From this week’s list of artists, I chose another 2 that seemed to be interesting to me and fitted the concept or the structure of my project in some way. I like to find similarities in my ideas and the ideas of others because it shows that we all as humans think in some kind similar way. We have similar thoughts, motives, and needs. We are just another kind of animal with their own unique instincts.

Martha Rosler – Semiotics of the Kitchen 

This piece of Martha Rosler is a very much feminism-themed work produced in 1975. The artist shows her critique of the world’s expected role of women by using kitchen utensils shown in alphabetical order and accompanying gestures and actions of the woman to every tool. The video is 6 minutes long and is a picture of the anger and frustration at the patriarchal role of women. “Rosler relies on the philosophy of semiotics, which implies that words are simply indicators of social interactions that human beings use to describe their world.” (https://publicdelivery.org/martha-rosler-kitchen-semiotics/)

Her interactions with the objects are usually violent and unexpected, for example, she’s stabbing the air with a knife or fork. She’s demonstrating different objects as I mentioned before in alphabetical order, but for the letters, U, V, W, X, Y and Z the tools are replaced by Rosler’s body which becomes a signal system itself. “Martha Rosler clearly shows in her (staged) subjection to the insistence of the letter that she is not only subject to the position of her characters, an established social role that can and needs to be changed.”

When the woman speaks, she names her own oppression.

KARSTEN BOTT – Von Jedem Eins (One of Each)

The work of Karsten Bott is a collection of daily-use objects. The archive exists since 1988 and now the collection consisted of more than 500,000 objects. For these items hierarchy doesn’t exist – we can find there purchased products, found ones, the others were taken from the trash bins.

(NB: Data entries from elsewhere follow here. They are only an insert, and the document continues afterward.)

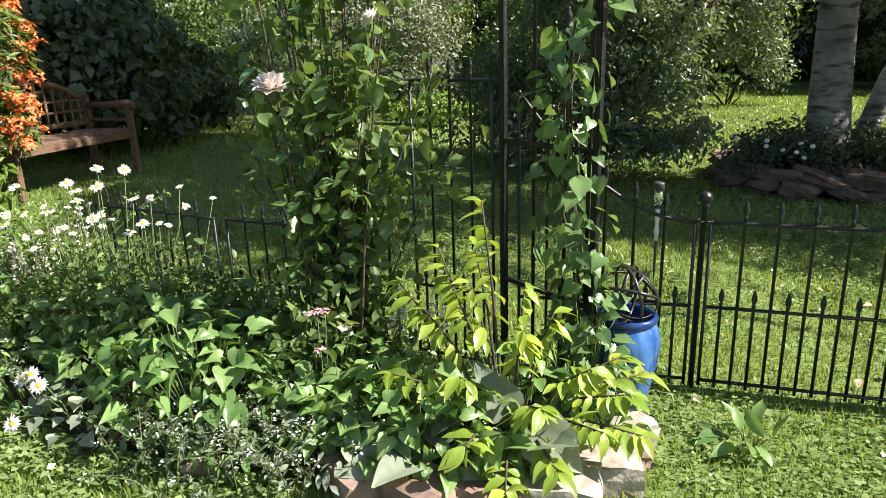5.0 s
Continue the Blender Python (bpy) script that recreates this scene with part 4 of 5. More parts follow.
specks("white_blossom", "small white blossoms over the far shrub", (3.2, 22.6), [(0, 0, 0.9, 1.8, 1.1, 1.1), (1.8, 0, 1.2, 1.4, 1.1, 1.4), (-1.8, 0, 0.6, 1.4, 0.9, 0.7)], 500, 0.09, M_WHITE, 84)
shrub("border_plants", "tangled grey-green border plants by the wood", (1.6, 21.8), [(0, 0, 0.5, 1.3, 0.7, 0.6), (1.7, -0.2, 0.5, 0.9, 0.7, 0.6), (-1.9, 0.3, 0.5, 1.0, 0.6, 0.5)], 6500, 0.12, L_OLIVE, seed=85)
shrub("border_plants", "leafy flower border edged with low greenery", (4.0, 17.9), [(0, 0, 0.28, 0.9, 1.2, 0.32), (0.5, -1.2, 0.3, 0.6, 0.8, 0.34), (0.9, -2.2, 0.32, 0.5, 0.7, 0.4)], 8000, 0.08, L_BRIGHT, seed=86, stem_r=0.008)
specks("white_flowers", "mass of low white flowers in the sunny border", (4.4, 17.9), [(0, 0, 0.35, 0.8, 1.3, 0.42), (0.4, -0.8, 0.35, 0.6, 0.8, 0.4)], 900, 0.1, M_WHITE, 87)
specks("red_flowers", "few orange-red lilies in the border", (5.3, 16.9), [(0, 0, 0.5, 0.3, 0.4, 0.35)], 9, 0.12, M_ORANGE, 88)
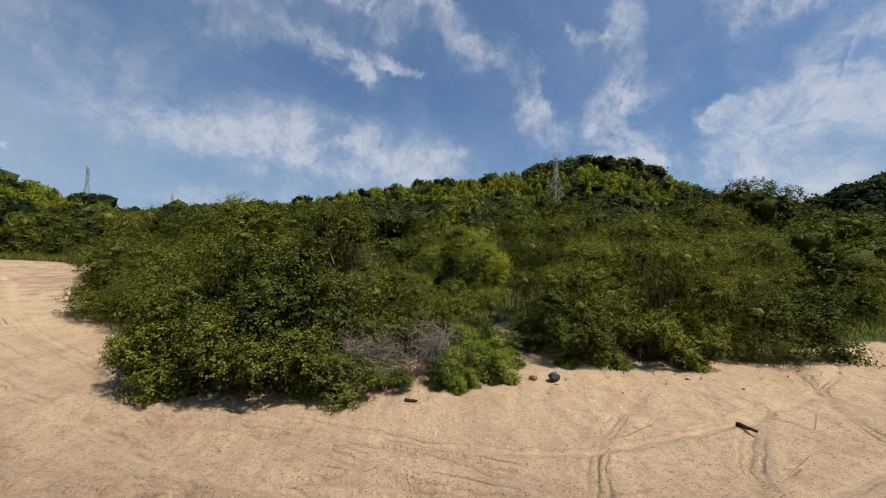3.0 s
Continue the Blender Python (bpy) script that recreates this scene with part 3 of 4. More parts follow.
def lump(sides, rings):
    """A coarse ball of three-cornered faces."""
    th = np.linspace(0, 2 * np.pi, sides, endpoint=False)
    ph = np.linspace(-np.pi / 2, np.pi / 2, rings + 2)[1:-1]
    v = [(0, 0, -1.0)] + [(math.cos(f) * math.cos(t), math.cos(f) * math.sin(t), math.sin(f)) for f in ph for t in th] + [(0, 0, 1.0)]
    top = len(v) - 1
    q = [(0, 1 + (j + 1) % sides, 1 + j) for j in range(sides)] + [(top, top - sides + j, top - sides + (j + 1) % sides) for j in range(sides)]
    for i in range(rings - 1):
        for j in range(sides):
            a, b = 1 + i * sides + j, 1 + i * sides + (j + 1) % sides
            q += [(a, b, b + sides), (a, b + sides, a + sides)]
    return np.array(v), np.array(q)


def cores(rng, c, cr, fill, tall=0.85, sides=7, rings=3, uneven=0.22):
    """The dense leafy inside of each clump."""
    bv, bq = lump(sides, rings)
    v = c[:, None] + bv[None] * (1 + uneven * rng.normal(size=(len(c), len(bv), 1))) * (cr * fill)[:, None, None] * np.array([1.05, 1.05, tall])
    return v.reshape(-1, 3), (bq[None] + (np.arange(len(c)) * len(bv))[:, None, None]).reshape(-1, 3)


def leaf_blades(p, facing, grow, length, width):
    """Leaves folded along the middle, each of two three-cornered halves."""
    grow = unit(grow - facing * (grow * facing).sum(1, keepdims=True))
    side = np.cross(facing, grow)
    l, w_ = length[:, None], width[:, None]
    v = np.stack([p, p + grow * l * 0.5 + side * w_ * 0.5 + facing * w_ * 0.16, p + grow * l - facing * l * 0.14, p + grow * l * 0.5 - side * w_ * 0.5 + facing * w_ * 0.16], 1)
    k = np.arange(len(p))[:, None] * 4
    return v.reshape(-1, 3), np.vstack([k + np.array([0, 1, 2]), k + np.array([0, 2, 3])])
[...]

There is everything that people used or had: toothbrushes, radios, glasses frames, toilet seats, cameras, newspapers, hats – everything. Bott puts in his collection mainly things that for many don’t have any value, but by using them in this work they gain meaning. Objects are sorted based on their purpose, the place that they’re used or the type of an item. The artist describes a collection as the “historical documents of mankind”, and the objects presented in the work are supposed to make people contemplate not about the owners of the items, but about our own lives. It goes very well with my own project, because my work also focuses on the objects and their role in our lives.

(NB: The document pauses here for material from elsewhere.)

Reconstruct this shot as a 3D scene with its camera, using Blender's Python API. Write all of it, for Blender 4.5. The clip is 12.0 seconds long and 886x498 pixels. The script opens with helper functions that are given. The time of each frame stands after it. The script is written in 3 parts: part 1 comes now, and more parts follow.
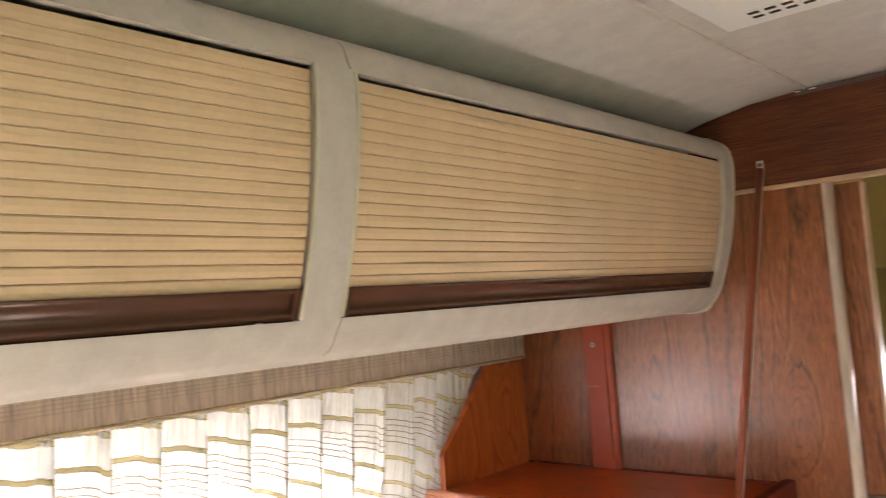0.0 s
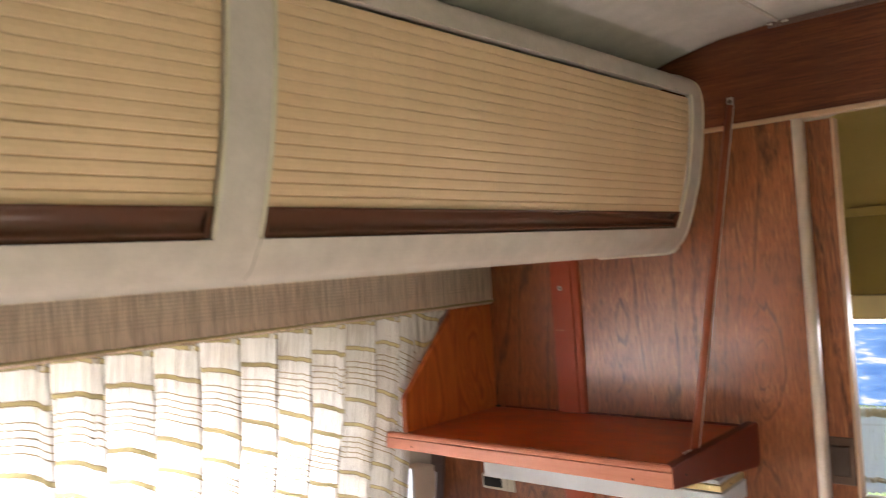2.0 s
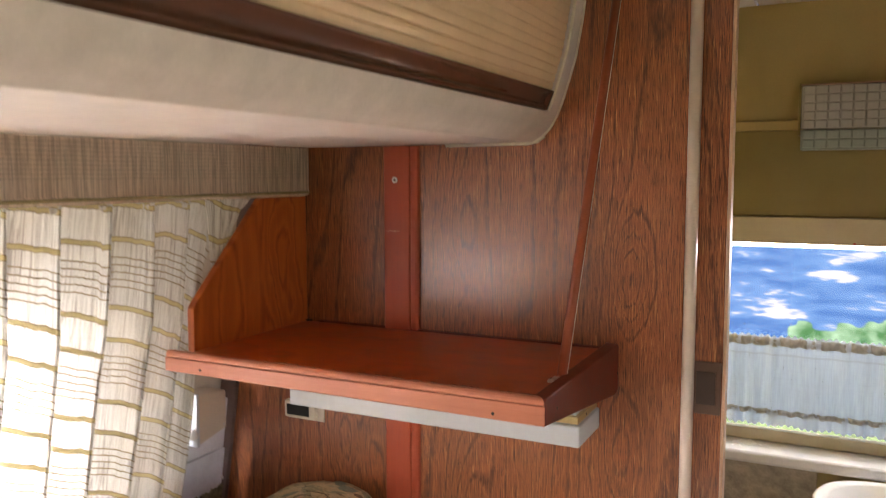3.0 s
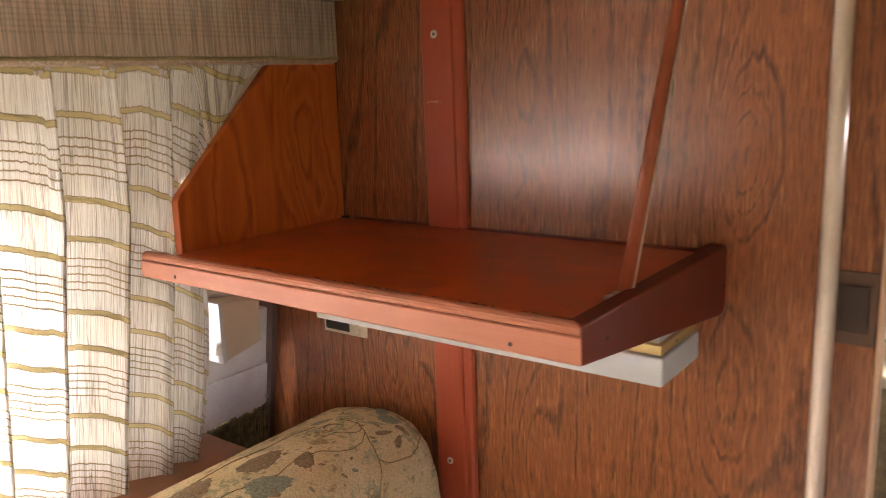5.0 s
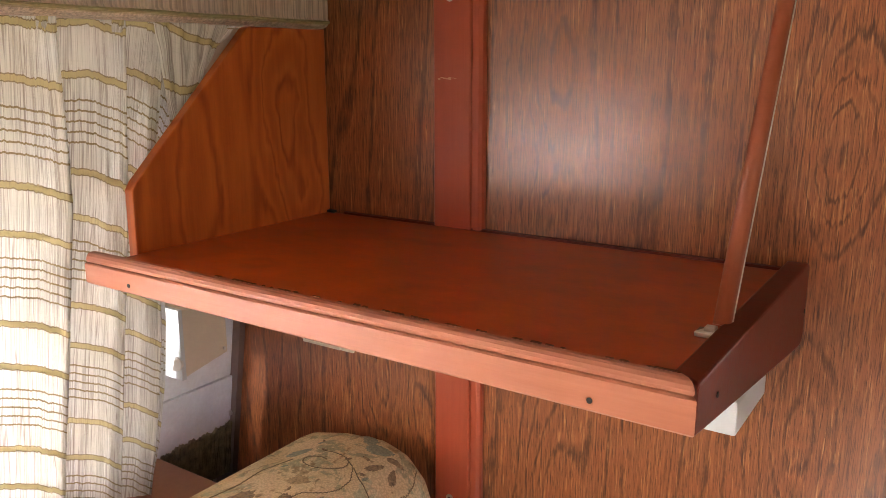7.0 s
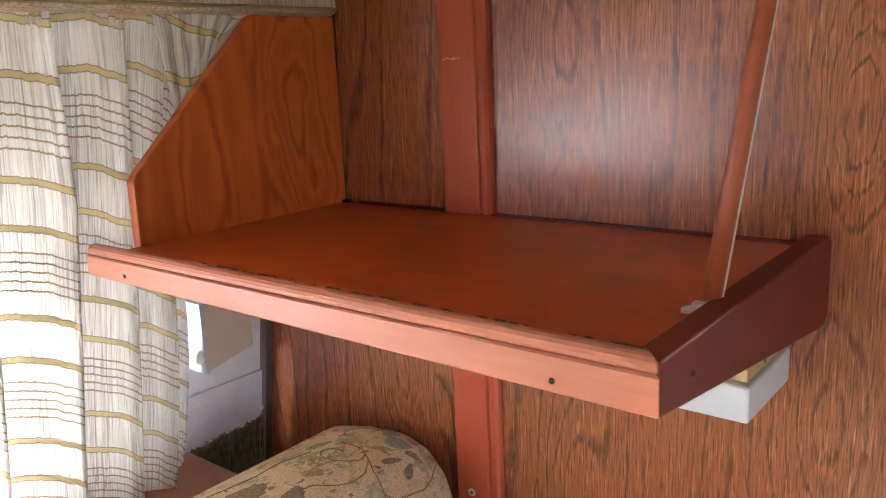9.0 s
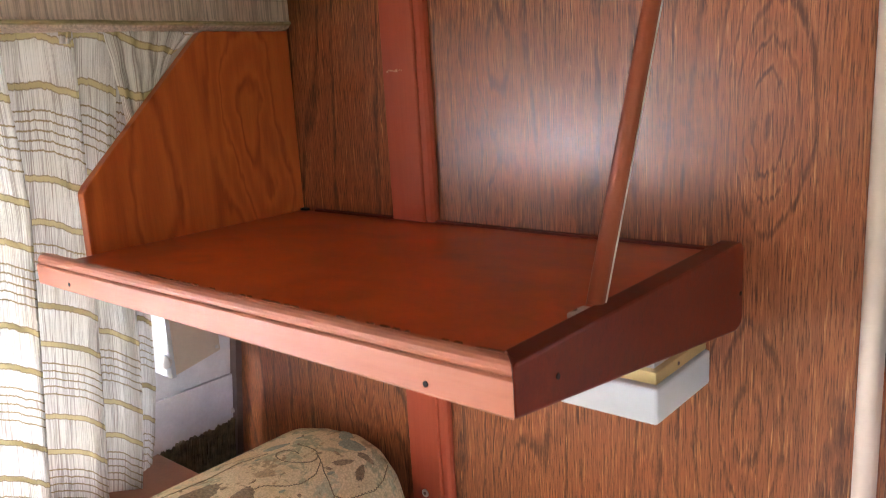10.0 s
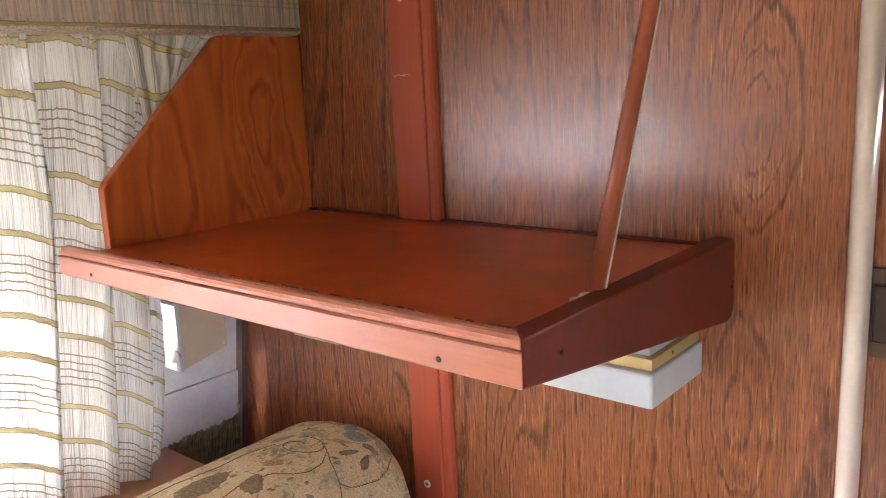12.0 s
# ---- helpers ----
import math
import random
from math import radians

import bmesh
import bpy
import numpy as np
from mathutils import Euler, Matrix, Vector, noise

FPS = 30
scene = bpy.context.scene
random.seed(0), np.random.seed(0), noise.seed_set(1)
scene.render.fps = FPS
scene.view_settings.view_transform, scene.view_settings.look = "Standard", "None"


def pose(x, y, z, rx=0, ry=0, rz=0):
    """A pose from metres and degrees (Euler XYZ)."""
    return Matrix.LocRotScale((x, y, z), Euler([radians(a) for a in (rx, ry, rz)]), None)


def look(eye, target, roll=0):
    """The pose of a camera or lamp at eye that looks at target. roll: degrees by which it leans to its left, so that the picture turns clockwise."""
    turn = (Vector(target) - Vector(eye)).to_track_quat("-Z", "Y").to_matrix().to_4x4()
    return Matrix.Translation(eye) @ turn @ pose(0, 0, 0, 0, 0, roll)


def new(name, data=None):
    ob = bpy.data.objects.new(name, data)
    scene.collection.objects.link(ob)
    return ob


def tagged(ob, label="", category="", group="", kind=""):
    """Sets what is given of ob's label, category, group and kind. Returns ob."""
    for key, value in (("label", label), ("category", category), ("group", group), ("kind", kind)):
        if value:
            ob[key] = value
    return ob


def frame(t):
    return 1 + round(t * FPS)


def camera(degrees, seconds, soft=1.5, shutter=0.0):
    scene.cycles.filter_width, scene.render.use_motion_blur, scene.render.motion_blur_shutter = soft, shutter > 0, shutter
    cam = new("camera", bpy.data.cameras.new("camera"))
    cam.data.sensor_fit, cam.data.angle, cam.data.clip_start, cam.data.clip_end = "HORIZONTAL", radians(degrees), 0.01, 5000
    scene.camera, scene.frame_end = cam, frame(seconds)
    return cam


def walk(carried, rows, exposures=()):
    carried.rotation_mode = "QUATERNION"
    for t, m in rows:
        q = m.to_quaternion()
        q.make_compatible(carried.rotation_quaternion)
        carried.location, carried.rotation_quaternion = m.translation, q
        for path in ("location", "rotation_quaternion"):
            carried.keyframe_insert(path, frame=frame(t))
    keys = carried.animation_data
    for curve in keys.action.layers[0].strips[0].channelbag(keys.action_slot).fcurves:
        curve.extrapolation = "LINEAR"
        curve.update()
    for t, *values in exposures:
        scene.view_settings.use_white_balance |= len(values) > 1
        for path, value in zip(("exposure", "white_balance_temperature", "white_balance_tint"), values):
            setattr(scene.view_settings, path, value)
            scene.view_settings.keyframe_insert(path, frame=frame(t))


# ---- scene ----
cam = camera(58.0, 12.0, soft=0.75, shutter=0.4)
PATH = [
    (0, (1.188, -1.688, 1.564), (-0.118, -0.18, 1.701), -4.2),
    (0.5, (1.181, -1.702, 1.566), (-0.24, -0.305, 1.735), -4.3),
    (1, (1.206, -1.682, 1.55), (-0.202, -0.27, 1.709), -4.4),
    (1.5, (1.226, -1.65, 1.542), (-0.153, -0.206, 1.657), -4.4),
    (2, (1.217, -1.606, 1.518), (-0.095, -0.096, 1.554), -3.9),
    (2.5, (1.084, -1.46, 1.49), (0.006, 0.223, 1.414), -2.2),
    (2.6, (1.059, -1.439, 1.487), (0.023, 0.27, 1.395), -2.1),
    (3, (0.951, -1.356, 1.451), (0.071, 0.43, 1.266), -0.1),
    (3.2, (0.929, -1.338, 1.43), (0.079, 0.46, 1.216), 0.3),
    (4.8, (0.977, -1.024, 1.386), (-0.208, 0.541, 1.003), -1.3),
    (5, (0.928, -0.986, 1.373), (-0.257, 0.572, 0.961), -2.2),
    (5.5, (0.814, -0.911, 1.35), (-0.33, 0.666, 0.896), -2.6),
    (6, (0.758, -0.883, 1.354), (-0.347, 0.717, 0.886), -1.0),
    (6.5, (0.748, -0.884, 1.358), (-0.338, 0.731, 0.897), 0.0),
    (7, (0.751, -0.875, 1.359), (-0.331, 0.746, 0.91), -0.1),
    (9, (0.803, -0.806, 1.333), (-0.431, 0.704, 0.889), -2.7),
    (9.5, (0.86, -0.759, 1.287), (-0.406, 0.733, 0.874), -3.7),
    (10, (0.893, -0.765, 1.338), (-0.38, 0.715, 0.905), -3.4),
    (10.5, (0.906, -0.78, 1.367), (-0.376, 0.696, 0.946), -3.4),
    (11, (0.903, -0.795, 1.366), (-0.371, 0.693, 0.964), -3.4),
    (11.5, (0.89, -0.82, 1.342), (-0.376, 0.673, 0.931), -3.1),
    (12, (0.911, -0.809, 1.329), (-0.353, 0.687, 0.924), -2.8),
]
EXPOSURES = [(0, 3.52, 6550, 20), (3.2, 3.17, 7050, 22), (4.8, 3.20, 7600, 24), (6.0, 3.50, 7500, 24), (7.2, 3.60, 6900, 22), (8.8, 3.70, 6200, 19), (12, 3.78, 6100, 19)]
walk(cam, [(t, look(eye, target, roll)) for t, eye, target, roll in PATH], EXPOSURES)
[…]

This week I almost finished all the details in my 3D project. I have to do the colouring and prepare some of the objects that I’m going to use. In the previous tutorial with Miranda, we started contemplating if the person who lives in my room should be me or for example some fictional character. We decided on the second option, because I put a barrier between me and the viewer. They will not know, that even if the room is mine, the person who spends there time is not me. I decided against showing the truth, maybe I’m just not ready yet, or maybe it’s just a way of playing with people’s minds. I’m creating a fake vision of myself. The first idea was to put my favourite book character into my private space, who is Anne of Green Gables, but after a conversation with my friend, he recommended me to base my character on the Crime and Punishment main character. That’s why I started reading this book. I’ve heard a lot of good reviews about this classic, even when I was in high school many people said that it was their favourite book for polish classes to read. I’ve just started but I’m a very fast reader so it won’t be a problem for me to finish it quickly! If I’ll like it I will base my character on the protagonist of Crime and Punishment.

1 thought on “week 3”

  1. Gosh Raskolnikov, what a fabulous idea! thank you to your friend, ahh I remember reading and loving Crime and Punishment, this will be a wonderful project. Did you look at Locked Room Scenario yet? it has a similarly sinister feeling perhaps, I think this is much more interesting that Anne of Greengables, much more depth and darkness perhaps? Ok so the room is ready…or almost..lets now see what happens next?